Social promotion began to spread in the 1930s, alongside growing concerns about the psychosocial effects of retention. This trend reversed in the 1980s as concerns about declining academic standards increased.

The practice of grade retention in the U.S. has steadily climbed since the 1980s, although local educational agencies may or may not follow this trend. For example, in 1982, New York City schools eliminated social promotions. However, the problems caused by this policy change led the city to reinstate social promotion. In 1999, the city again eliminated social promotion, but it was reinstated after the number of repeaters reached 100,000 by 2004, driving up costs and leading to cutbacks in numerous programs, including those designed to help underachievers.

==Alternatives==

Apart from social promotion, there is grade retention, in which students repeat a grade if judged to be low performers. Grade retention aims to help students learn and sharpen skills such as organization, management, study skills, literacy, and academics, which are crucial before advancing to the next grade, college, and the labor force.
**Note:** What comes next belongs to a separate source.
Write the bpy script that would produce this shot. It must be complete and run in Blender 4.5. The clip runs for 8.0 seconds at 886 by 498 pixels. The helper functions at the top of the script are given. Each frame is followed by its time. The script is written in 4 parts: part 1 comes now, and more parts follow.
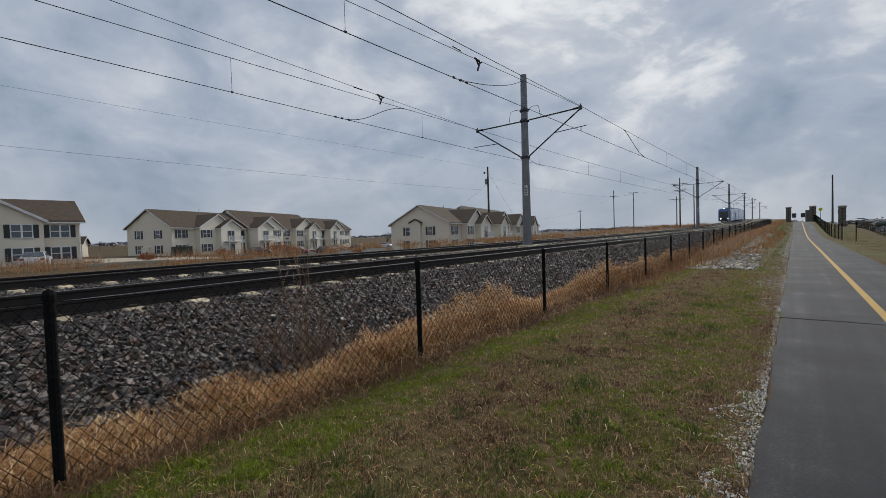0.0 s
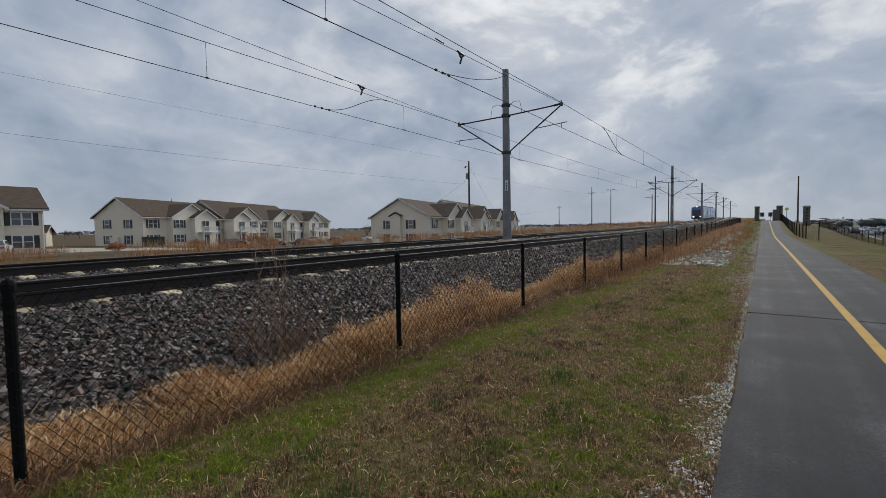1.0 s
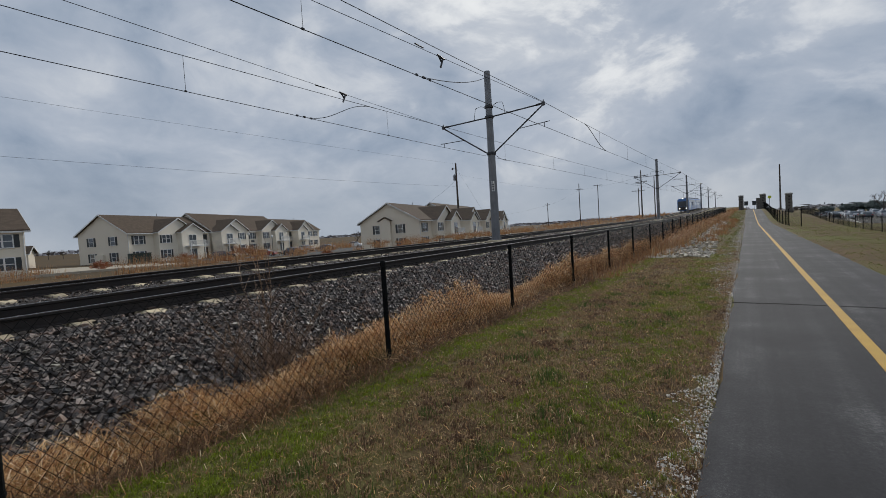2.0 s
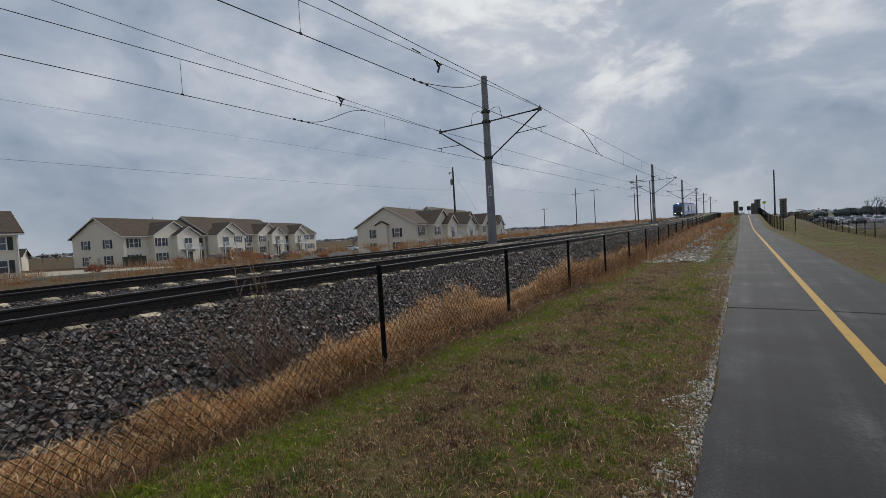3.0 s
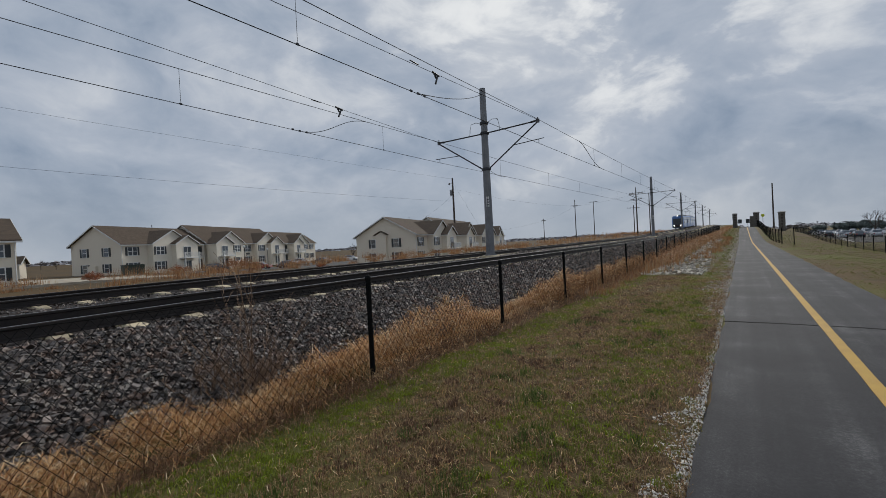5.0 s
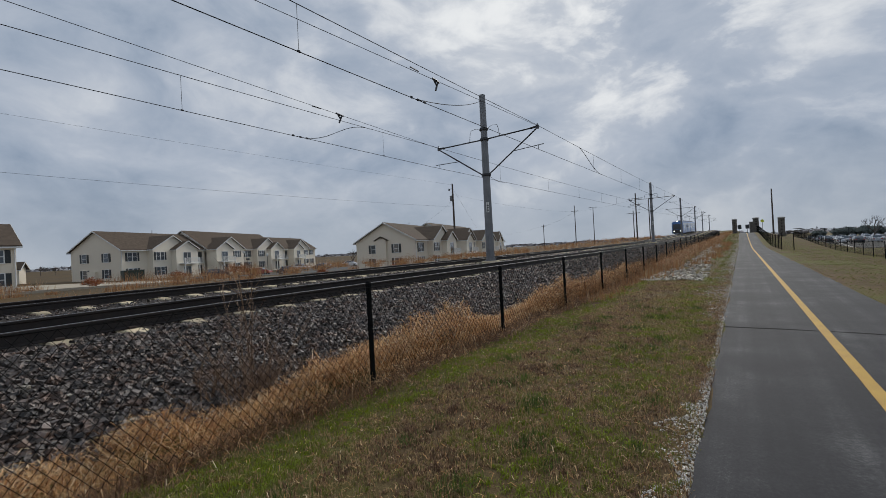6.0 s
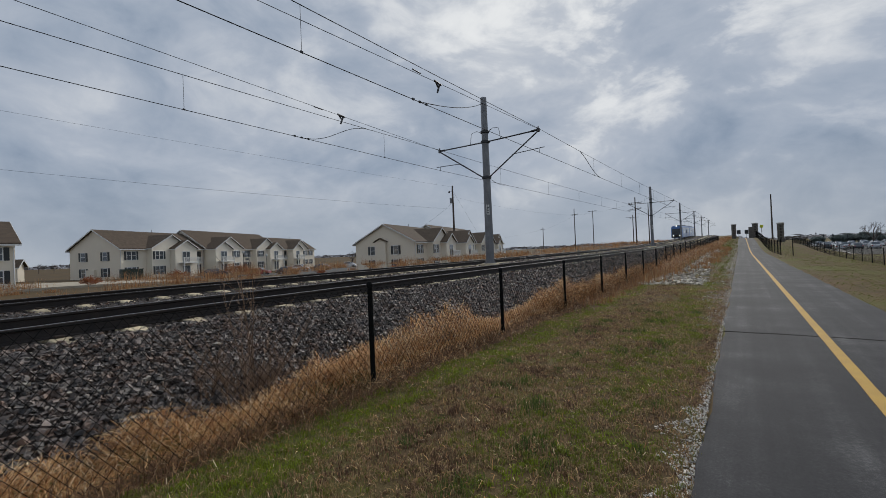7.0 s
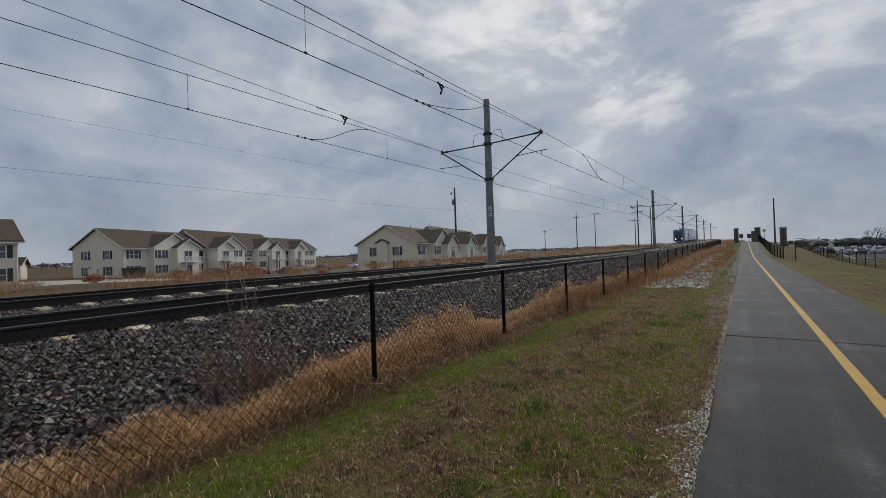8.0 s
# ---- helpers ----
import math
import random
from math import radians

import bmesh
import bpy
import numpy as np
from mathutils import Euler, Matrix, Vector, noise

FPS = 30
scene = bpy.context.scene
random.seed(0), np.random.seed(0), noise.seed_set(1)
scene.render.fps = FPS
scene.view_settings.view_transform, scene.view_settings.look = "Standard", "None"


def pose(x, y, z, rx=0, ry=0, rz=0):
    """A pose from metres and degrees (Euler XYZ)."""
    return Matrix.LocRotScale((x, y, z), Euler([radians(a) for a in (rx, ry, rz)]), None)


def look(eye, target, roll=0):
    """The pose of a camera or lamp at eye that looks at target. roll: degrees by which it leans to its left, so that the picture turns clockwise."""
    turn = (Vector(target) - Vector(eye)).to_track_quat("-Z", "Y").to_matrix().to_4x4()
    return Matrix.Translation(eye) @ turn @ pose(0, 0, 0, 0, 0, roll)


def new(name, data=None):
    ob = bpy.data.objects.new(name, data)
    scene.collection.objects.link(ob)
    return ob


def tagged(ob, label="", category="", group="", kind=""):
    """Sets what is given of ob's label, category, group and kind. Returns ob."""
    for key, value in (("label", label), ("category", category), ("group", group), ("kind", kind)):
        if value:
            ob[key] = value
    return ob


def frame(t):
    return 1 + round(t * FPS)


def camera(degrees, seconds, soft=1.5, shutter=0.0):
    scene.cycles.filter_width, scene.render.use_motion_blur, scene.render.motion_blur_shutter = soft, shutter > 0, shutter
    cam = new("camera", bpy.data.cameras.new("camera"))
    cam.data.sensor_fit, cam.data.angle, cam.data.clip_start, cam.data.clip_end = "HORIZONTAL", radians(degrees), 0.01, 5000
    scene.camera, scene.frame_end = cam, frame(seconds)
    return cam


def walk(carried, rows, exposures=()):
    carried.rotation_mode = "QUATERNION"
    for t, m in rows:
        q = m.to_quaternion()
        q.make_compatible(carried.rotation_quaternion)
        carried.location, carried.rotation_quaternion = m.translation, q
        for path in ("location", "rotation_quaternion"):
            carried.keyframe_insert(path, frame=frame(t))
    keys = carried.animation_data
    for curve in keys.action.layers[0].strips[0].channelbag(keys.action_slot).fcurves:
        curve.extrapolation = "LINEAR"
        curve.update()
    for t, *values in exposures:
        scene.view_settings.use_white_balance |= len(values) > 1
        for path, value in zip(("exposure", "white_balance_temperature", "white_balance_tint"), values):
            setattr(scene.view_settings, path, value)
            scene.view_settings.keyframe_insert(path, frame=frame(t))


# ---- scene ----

In the U.S., simple social promotion is not considered an adequate alternative to grade retention. Current theories among academic scholars suggest addressing underperformance with remedial help. Students with specific needs or disabilities require special teaching approaches, equipment, or care within or outside a regular classroom. Since students with intellectual disabilities are handled separately, schools may treat two students with identical achievements differently if one student is low-performing due to a disability while the other is typically developing but also underperforming.

In addition to social promotion, there is merit promotion, which can be implemented through mid-term promotion or a course-based curriculum with a directed acyclic graph of prerequisites similar to college curricula. This alternative allows each student to advance at their own pace and could save school districts money by ending the practice of warehousing "talented and gifted students," enabling these students to graduate early.